As the weather begins to more and more toward cold fall/winter mornings, I am inclined to find better ways to staying warm. Regular form practice is not enough even though one way does seem to help generate a lot of heat: low stance Taiji Gong Bu (Bow stance).
As a general rule I do not allow my knee to go past the mid-point of the foot.
However there is good and bad thing about low stance training.
1. definitely builds up body heat
2. If your flexible it can be very challenging and assist strength conditioning
(similar to Warrior 1 and 2 from Hatha Yoga)
3. Trains your gong fu.
4. challenges your stepping and balance.
1. in cases of weakness it is a knee killer.
2. harder to separate weight when stepping.
3. tense up more trying to use strength in the separation of weight (hinder qi flow)
4. By mid-way in the Long form your ready to quit from legs burning.
Low gong bu in Yang Taijiquan form training:
First I want to talk a bit about "Gong bu" as it is a classical stance from many of the styles of gong fu, Long fist (Chang Chuan/Chanquan) in particular.
Many legendary founders of IMA (Internal Martial Arts ie.

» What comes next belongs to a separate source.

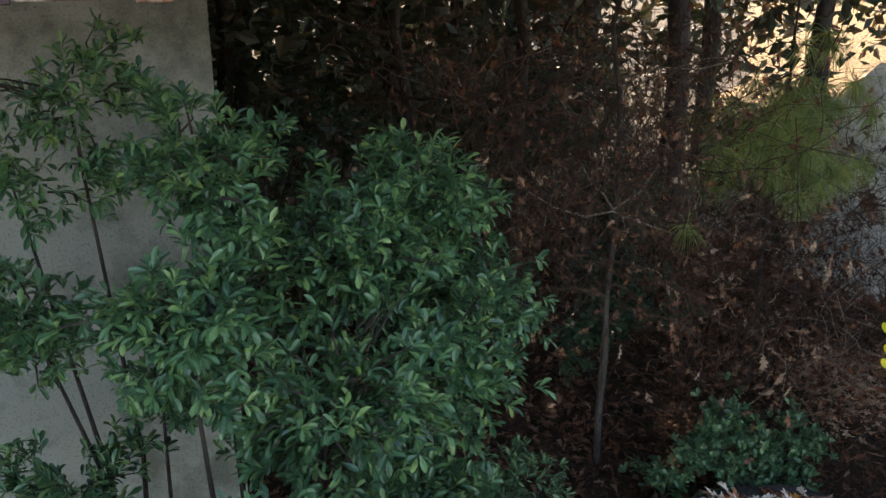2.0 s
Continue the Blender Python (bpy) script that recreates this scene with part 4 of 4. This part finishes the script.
# the sapling's leafy crown is unseen, added overhead to shade the thicket
trunk("sapling", (3.64, 4.78, -0.4), (3.62, 4.75, 5.0), 0.026, SAPBARK, "slender grey sapling with bare side twigs", 31, 2, (2600, (3.6, 4.6, 4.9), (1.9, 1.0, 0.6), 0.2, SMALL, WOODS), "sapling")
sapling = scene.objects["sapling"]
for way in ([(-0.03, 0, 2.15), (-0.3, -0.06, 2.16), (-0.6, -0.12, 2.28), (-0.86, -0.2, 2.44), (-0.95, -0.2, 2.36)], [(-0.03, 0, 2.15), (0.15, -0.02, 2.07), (0.36, -0.05, 1.98), (0.52, -0.06, 1.92)],
            [(-0.03, 0, 2.17), (-0.2, -0.1, 2.33), (-0.36, -0.2, 2.42), (-0.5, -0.25, 2.6)], [(-0.02, 0, 3.1), (0.25, -0.06, 3.16), (0.5, -0.13, 3.14), (0.8, -0.2, 3.2)], [(-0.03, 0, 2.16), (0.12, -0.1, 2.3), (0.22, -0.16, 2.5)]):
    h = Heap()
    h.tube(way, [0.008 - 0.0013 * i for i in range(len(way))], 5)
    h.done("side_twig", PALETWIG, sapling, "bare pale side twig")
# these two crowns are spread unseen above the ruin to darken its floor
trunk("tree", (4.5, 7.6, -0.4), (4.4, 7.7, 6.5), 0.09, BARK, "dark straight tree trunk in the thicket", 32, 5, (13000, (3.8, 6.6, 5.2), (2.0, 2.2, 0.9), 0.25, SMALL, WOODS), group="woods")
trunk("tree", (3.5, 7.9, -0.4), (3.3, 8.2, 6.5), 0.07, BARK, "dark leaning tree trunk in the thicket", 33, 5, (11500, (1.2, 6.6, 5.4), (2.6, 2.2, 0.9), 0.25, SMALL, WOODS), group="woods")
trunk("tree", (6.32, 2.86, -0.25), (6.42, 2.95, 3.4), 0.028, BARK, "dark crooked trunk beside the plaster wall", 34, 6, (700, (6.35, 2.9, 2.2), (0.5, 0.35, 0.5), 0.05, SMALL, OLIVE))
k = 0
for x in range(-10, 17, 3):
    for y in (9.8, 12.4, 15.2):
        k += 1
        px, py = x + r.uniform(-0.9, 0.9), y + r.uniform(-0.9, 0.9)
        hgt = r.uniform(9, 12)
        trunk("tree", (px, py, -0.45), (px + r.uniform(-0.6, 0.6), py, hgt), r.uniform(0.1, 0.17), BARK, "tall dark woodland tree behind the ruin", 100 + k, 5,
              (3000, (px, py, hgt * (0.74 if 6.5 < px < 13.2 else 0.55)), (2.4, 2.2, hgt * (0.19 if 6.5 < px < 13.2 else 0.36)), 0.32, SMALL, WOODS), group="woods")
# trees added outside the view to block sky light from the ruin's left
for i, (x, y) in enumerate(((-1.6, 6.6), (-4.2, 5.4), (-4.6, 8.2), (-7.0, 6.5))):
    trunk("tree", (x, y, -0.4), (x + 0.2, y, 8.0), 0.11, BARK, "woodland tree added out of view beside the ruin to shade it", 140 + i, 5, (3400, (x, y, 4.0), (2.2, 2.0, 2.6), 0.3, SMALL, WOODS), group="woods")
# pine bough and sunlit shrubs
trunk("pine_sapling", (5.35, 4.95, -0.2), (5.2, 4.8, 3.2), 0.022, BARK, "young pine with drooping yellow-green needles", 36, 5, None, "pine")
pine = scene.objects["pine_sapling"]
h = Heap()
for _ in range(100):
    c = Vector((r.gauss(-0.3, 0.34), r.gauss(-0.28, 0.2), 2.44 + r.gauss(0, 0.25)))
    for _ in range(64):
        d = Vector((r.gauss(0, 0.6), r.gauss(0, 0.6), r.gauss(-0.5, 0.5))).normalized()
        h.tube([c, c + d * 0.1 + Vector((0, 0, 0.01)), c + d * 0.19 + Vector((0, 0, -0.03))], [0.0026, 0.0024, 0.001], 3)
h.done("needles", PINE, pine, "long soft needles")
for i, (x, y) in enumerate(((15.5, 4.2), (17.5, 3.4), (16.5, 5.6), (19.0, 5.0), (20, 3.2))):
    shrub("autumn_shrub", (x, y, 0.1), [(x, y, 0.9, 1.0, 0.8, 0.8), (x + 0.6, y - 0.4, 0.6, 0.7, 0.7, 0.6), (x - 0.3, y + 0.3, 1.5, 0.7, 0.6, 0.6)], 330, SMALL, 0.13, SUNNY, TWIG,
          "sunlit yellow-green shrub beyond the pier", "shrub", 60 + i, 6, 0.02, group="sunlit shrubs")


# ---- thicket of vines and twigs ----
def vine(r, p, way, length, wander, drop, n=8):
    pts, d = [Vector(p)], Vector(way).normalized()
    for _ in range(n):
        d = (d + Vector((r.gauss(0, wander), r.gauss(0, wander), r.gauss(-drop, wander)))).normalized()
        pts.append(pts[-1] + d * length / n)
    return pts


h, pale = Heap(), Heap()
hang = [[] for _ in OAKS]
for i in range(3700):
    p = (r.uniform(2.3, 6.3), 4.1 + abs(r.gauss(0, 1.1)), r.uniform(-0.4, 2.9))
    if p[2] < 1.15 and p[0] < 1.6 + (p[1] - 1.25) * 0.78:
        continue
    if p[0] > 5.0 and r.random() < (0.9 if p[2] > 1.1 else 0.45):
        continue
    if p[0] > 4.5 and p[1] < 5.4 and p[2] > 1.3 and r.random() < 0.7:
        continue
    pts = vine(r, p, (r.gauss(0, 0.7), r.gauss(0, 0.5), r.gauss(0.6, 0.7)), r.uniform(0.5, 1.6), 0.25, 0.06)
    w = r.choice((0.0016, 0.002, 0.003, 0.005))
    (pale if r.random() < 0.05 and w < 0.003 else h).tube(pts, [w * (1 - 0.07 * j) for j in range(9)], 3)
    for q in r.sample(pts, r.choice((0, 1, 2, 3))):
        hang[r.randrange(8)].append(aim((r.gauss(0, 0.6), r.gauss(0, 0.6), r.gauss(-0.4, 0.6)), r.uniform(0, 6), r.uniform(0.05, 0.1), q))
for i in range(850):
    p = (r.uniform(5.3, 6.75), r.uniform(4.75, 6.4), r.uniform(-0.1, 1.9))
    pts = vine(r, p, (r.gauss(0, 0.7), r.gauss(0, 0.5), r.gauss(0.4, 0.7)), r.uniform(0.4, 1.2), 0.28, 0.08)
    w = r.choice((0.0016, 0.002, 0.003))
    (pale if r.random() < 0.12 else h).tube(pts, [w * (1 - 0.07 * j) for j in range(9)], 3)
    for q in r.sample(pts, r.choice((1, 2, 3, 4))):
        hang[r.randrange(8)].append(aim((r.gauss(0, 0.6), r.gauss(0, 0.6), r.gauss(-0.4, 0.6)), r.uniform(0, 6), r.uniform(0.05, 0.1), q))
for i in range(380):
    p = (r.uniform(4.4, 6.4), r.uniform(2.9, 4.2), r.uniform(0.7, 2.0))
    pts = vine(r, p, (r.gauss(0.2, 0.8), r.gauss(-0.2, 0.5), r.gauss(-0.1, 0.5)), r.uniform(0.4, 1.3), 0.2, 0.08)
    (pale if r.random() < 0.3 else h).tube(pts, [0.0022 - 0.0002 * j for j in range(9)], 3)
for i in range(190):
    p = (r.uniform(5.9, 6.75), r.uniform(3.3, 5.0), r.uniform(0.35, 1.9))
    pts = vine(r, p, (r.gauss(-0.2, 0.5), r.gauss(0, 0.8), r.gauss(0.1, 0.6)), r.uniform(0.3, 0.9), 0.35, 0.08)
    w = r.choice((0.002, 0.003, 0.005, 0.007))
    h.tube(pts, [w * (1 - 0.09 * j) for j in range(9)], 3)
    for q in r.sample(pts, r.choice((0, 0, 1, 2))):
        hang[r.randrange(8)].append(aim((r.gauss(0, 0.6), r.gauss(0, 0.6), r.gauss(-0.4, 0.6)), r.uniform(0, 6), r.uniform(0.04, 0.08), q))
tagged(h.done("vine_thicket", TWIG), "dense tangle of brown vines and twigs filling the ruin", "vines", kind="stuff")
tagged(pale.done("pale_vines", PALETWIG), "thin pale bare vines in the tangle", "vines", kind="stuff")
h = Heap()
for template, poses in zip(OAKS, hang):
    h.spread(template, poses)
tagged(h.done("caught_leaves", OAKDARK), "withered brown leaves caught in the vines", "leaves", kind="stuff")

# yellow leaves that still hang on their vine
spray = thing("yellow_vine", 4.45, 3.05, 1.7, "bare vine with a few bright yellow heart-shaped leaves", "vine")
h = Heap()
h.tube([(0.3, 0.25, 0.5), (0.1, 0.05, 0.1), (0, 0, -0.2), (-0.03, -0.02, -0.55)], [0.003, 0.0025, 0.002, 0.001], 4)
h.done("stalk", TWIG, spray)
for x, y, z in ((4.42, 3.10, 1.37), (4.42, 2.86, 1.34), (4.42, 3.06, 1.24), (4.42, 2.97, 1.22), (4.42, 3.06, 1.15), (4.42, 2.96, 1.09)):
    hh = Heap()
    hh.spread(HEART, [aim((r.gauss(0, 0.06), r.gauss(0, 0.06), -1), r.gauss(-0.6, 0.3), 0.055, (x - 4.45, y - 3.05, z - 1.7 + 0.028))])
    hh.done("leaf", YELLOW, spray)

# far woods that close the view behind the trees
h = Heap()
rf = random.Random(77)
for _ in range(14000):
    p = Vector((rf.uniform(-26, 14), rf.uniform(17, 25), -0.4 + 9 * rf.random() ** 1.6))
    off = p - GAP
    if (off - SUN_WAY * off.dot(SUN_WAY)).length < 0.75:
        continue
    h.spread(SMALL, [aim((rf.gauss(0, 1), rf.gauss(0, 1), rf.gauss(0, 0.6)), rf.uniform(0, 6), rf.uniform(0.5, 1.0), p)])
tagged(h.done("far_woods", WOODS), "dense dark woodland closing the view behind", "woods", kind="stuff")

# ivy and bare twigs round the pier's foot
shrub("ivy_plant", (6.55, 2.1, 0.0), [(6.42, 2.11, 0.10, 0.12, 0.06, 0.12), (6.6, 2.1, 0.12, 0.14, 0.06, 0.14), (6.85, 2.08, 0.18, 0.14, 0.07, 0.2), (7.05, 2.15, 0.25, 0.12, 0.1, 0.25)],
      150, SMALL, 0.04, GREEN2, TWIG, "small ivy plant climbing the foot of the brick pier", "ivy", 91, 6, 0.005)
brush = thing("bare_brush", 7.5, 2.6, 0.0, "grey bare brush standing beside the pier", "brush")
h = Heap()
for _ in range(420):
    p = (rf.gauss(-0.1, 0.35), rf.gauss(-0.1, 0.35), -0.02)
    h.tube(vine(rf, p, (rf.gauss(0, 0.4), rf.gauss(0, 0.4), 1), rf.uniform(0.3, 0.75), 0.25, 0.1), [0.003 - 0.0003 * j for j in range(9)], 3)
tagged(h.done("twig_tangle", PALETWIG, brush), kind="stuff")
shrub("low_shrub", (7.6, 2.5, 0.0), [(7.45, 2.5, 0.15, 0.25, 0.25, 0.18), (7.8, 2.7, 0.15, 0.3, 0.25, 0.15)], 130, SMALL, 0.05, GREEN2, TWIG, "low green ground plants in the brush beside the pier", "shrub", 92, 6, 0.005)
creeper = thing("creeper", 6.35, 2.16, 0.02, "thin bare creeper stems crossing the post and pier", "vine")
for k in range(26):
    h = Heap()
    y = rf.uniform(-0.02, 0.2)
    pts = vine(rf, (rf.uniform(-0.22, -0.17), y, rf.uniform(0.1, 1.3)), (rf.gauss(0.1, 0.2), rf.gauss(-0.3, 0.4), rf.gauss(0.2, 0.6)), rf.uniform(0.3, 0.9), 0.22, 0.03)
    h.tube([(min(p.x, -0.17) if p.y > 0.0 else p.x, min(p.y, 0.3), p.z) for p in pts], 0.0022, 4)
    h.done("stem", TWIG, creeper)
moss = thing("moss_clump", 4.25, 2.95, 0.003, "bright green moss clump among the leaves", "moss")
h = Heap()
for _ in range(160):
    a, d = rf.uniform(0, 6.3), abs(rf.gauss(0, 0.07))
    h.spread(SMALL, [aim((rf.gauss(0, 0.5), rf.gauss(0, 0.5), 1), 0, rf.uniform(0.012, 0.03), (d * math.cos(a), d * math.sin(a), 0.004))])
tagged(h.done("cushion", MOSS, moss), kind="stuff")
stick = thing("blue_stick", 6.12, 2.8, -0.25, "thin pale blue stick standing in the pit", "stick")
h = Heap()
h.tube([(0, 0, 0), (0.01, -0.01, 0.2), (-0.01, -0.02, 0.4), (-0.02, -0.03, 0.62)], [0.005, 0.005, 0.004, 0.003], 6)
h.done("rod", BLUESTICK, stick)

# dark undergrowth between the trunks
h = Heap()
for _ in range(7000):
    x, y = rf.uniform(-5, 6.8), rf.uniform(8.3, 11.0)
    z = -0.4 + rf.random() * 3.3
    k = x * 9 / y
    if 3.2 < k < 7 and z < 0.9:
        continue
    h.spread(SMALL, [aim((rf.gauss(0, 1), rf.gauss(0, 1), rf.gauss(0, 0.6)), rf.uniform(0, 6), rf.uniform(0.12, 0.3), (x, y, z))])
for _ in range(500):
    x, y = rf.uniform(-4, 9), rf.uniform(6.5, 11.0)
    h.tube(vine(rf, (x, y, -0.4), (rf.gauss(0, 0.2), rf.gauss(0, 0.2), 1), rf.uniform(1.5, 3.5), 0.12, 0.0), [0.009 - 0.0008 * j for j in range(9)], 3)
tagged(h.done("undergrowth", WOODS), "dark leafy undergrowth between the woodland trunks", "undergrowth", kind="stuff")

# ground sheet added beyond the trees, golden sun glints painted into its colour
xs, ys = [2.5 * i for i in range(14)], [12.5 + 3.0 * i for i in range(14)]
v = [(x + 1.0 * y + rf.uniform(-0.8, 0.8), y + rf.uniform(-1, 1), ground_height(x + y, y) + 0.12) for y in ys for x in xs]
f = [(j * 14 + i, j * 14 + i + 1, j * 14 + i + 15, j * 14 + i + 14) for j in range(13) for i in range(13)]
tagged(mesh("clearing", v, f, SUNLIT), "added ground sheet with golden sun glints painted in beyond the trees", "ground", kind="structure")

# a few yellow leaves lying on the porch
for x, y in ((0.98, 1.28), (3.15, 3.42), (3.3, 3.48), (3.05, 3.3), (3.75, 2.3), (2.6, 0.62)):
    leaf = mesh("yellow_leaf", *HEART, YELLOW)
    leaf.matrix_world = pose(x, y, max(surface(x, y), -0.3) + 0.03, rf.gauss(0, 10), rf.gauss(0, 10), rf.uniform(0, 360)) @ Matrix.Diagonal((0.075, 0.075, 0.075, 1))
    tagged(leaf, "fallen yellow leaf lying among the litter", "leaf", "yellow leaves")

hanging = thing("hanging_vine", 4.95, 2.97, 0.48, "long pale vine hanging in a bow before the young tree", "vine")
h = Heap()
h.tube([(0.00, -0.17, 0.95), (0.00, -0.20, 0.81), (0.00, -0.21, 0.64), (0.00, -0.20, 0.45), (0.00, -0.16, 0.29), (0.00, -0.08, 0.13), (0.00, 0.00, 0.00)], [0.003, 0.003, 0.0028, 0.0026, 0.0024, 0.002, 0.0014], 5)
h.done("stalk", PALETWIG, hanging)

Taijiquan, Baguzhang, Xingyiquan) in the olden times came from a more Traditional background of having studied some form of long boxing whether Shaolin or another style taught in the village. Yang Lu Chan was reported to have possibly
learned some local village form of Shaolin Hongquan, a type of Long boxing that uses classical stances like Ma bu, Gong Bu, Shi bu, Pu bu, Xie bu (horse stance, bow stance, empty stance, drop stance, cross stance) before learning Chen style.
Today's Taijiquan uses a modified variation of these stances. The older classical Long fist styles have a very fast tempo with often a 'stop and go' approach to stance work and postures while Taijiquan has a clear smooth transition and even pace in the execution of it's movements between postures. We also know that Longfist makes one breathe harder and creates heavy exhaustive breathing from jumping and kicking, while Taijiquan is relaxed and allows the practitioner to breath calmly and deep from the Tan Tien. There is no doubt however that these stances are the foundation of the skills in the 1st generation of Taijiquan masters and many other masters had studied martial arts before going into "Internal" training. That type of hard training is called "Gong Li" Li being the strength of bones and muscles. There are even stories and pictures old masters training Taiji stances under a table.

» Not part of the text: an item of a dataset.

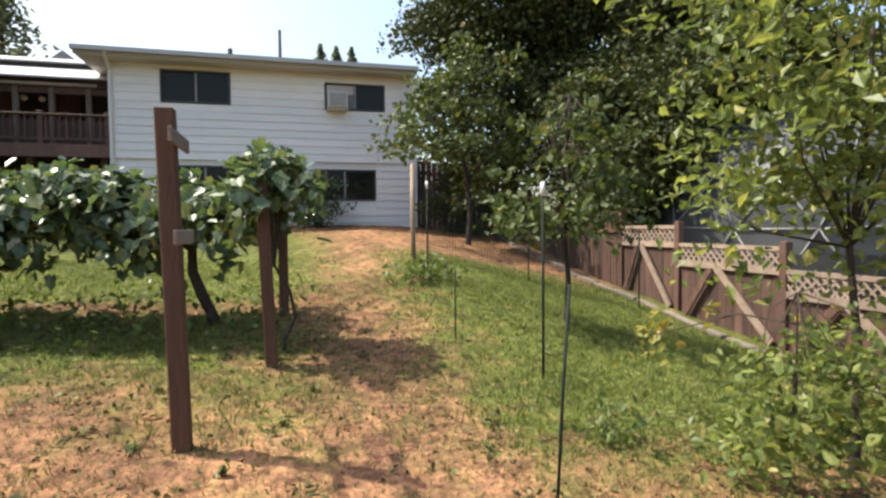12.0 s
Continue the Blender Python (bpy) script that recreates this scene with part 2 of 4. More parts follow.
def ground_material():
    """Earth, straw and grass, laid by the sheet's 'green' and 'bare' values and broken up by noise."""
    m, n, l, b = nodes_of("yard_ground")
    at = n.new("ShaderNodeAttribute")
    at.attribute_name = "cover"
    sep = n.new("ShaderNodeSeparateColor")
    l.new(at.outputs["Color"], sep.inputs[0])
    mid, fine, big = noise_of(n, l, 3.5, 6), noise_of(n, l, 38, 5), noise_of(n, l, 0.8, 4)
    earth = mixed(n, l, fine, (0.066, 0.034, 0.024), (0.225, 0.12, 0.079))
    straw = mixed(n, l, fine, (0.24, 0.124, 0.066), (0.52, 0.298, 0.172))
    green = mixed(n, l, fine, (0.055, 0.074, 0.018), (0.185, 0.215, 0.055))

    def cut(value, by, lo, hi):
        a = n.new("ShaderNodeMath")
        a.operation = "ADD"
        l.new(value, a.inputs[0])
        s = n.new("ShaderNodeMath")
        s.operation = "MULTIPLY_ADD"
        l.new(by, s.inputs[0])
        s.inputs[1].default_value, s.inputs[2].default_value = 2.6, -1.3
        l.new(s.outputs[0], a.inputs[1])
        r = n.new("ShaderNodeMapRange")
        r.inputs["From Min"].default_value, r.inputs["From Max"].default_value = lo, hi
        l.new(a.outputs[0], r.inputs[0])
        return r.outputs[0]
    col = mixed(n, l, cut(sep.outputs[1], noise_of(n, l, 1.7, 7, None, 0.68), 0.15, 0.8), straw, earth)
    col = mixed(n, l, cut(sep.outputs[0], mid, 0.05, 1.05), col, green)
    col = mixed(n, l, 0.9, col, ramp(n, l, noise_of(n, l, 9, 5), [(0.36, (0.4, 0.37, 0.37)), (0.5, (0.93, 0.92, 0.9)), (0.64, (1.25, 1.22, 1.15))]), "MULTIPLY")
    col = mixed(n, l, 0.55, col, ramp(n, l, noise_of(n, l, 26, 6, None, 0.7), [(0.4, (0.4, 0.4, 0.42)), (0.5, (0.98, 0.97, 0.95)), (0.64, (1.3, 1.27, 1.2))]), "MULTIPLY")
    col = mixed(n, l, 0.65, col, ramp(n, l, big, [(0.3, (0.5, 0.48, 0.45)), (0.7, (1.25, 1.2, 1.1))]), "MULTIPLY")
    l.new(col, b.inputs["Base Color"])
    b.inputs["Roughness"].default_value = 0.95
    b.inputs["Specular IOR Level"].default_value = 0.165
    bump(n, l, b, fine, 0.9, 0.03)
    return m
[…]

Yang Taijiquan "Da jia" or Large Frame also uses a modified 'Gong Bu' but without the depth of a Longfist practitioner. However when on one of my visits to Mainland China, I did see a younger group practicing the Traditional Yang form at a very low stance similar to the classical Gong Bu one morning in the park.
So where am I going with all of this? well what is the standard level for low stance work in Yang Taijiquan? I would assume that it would be not to low as to compromise root, cause inability to properly execute the separation of weight (full/empty), and cause inability to properly discharge jin (internal force).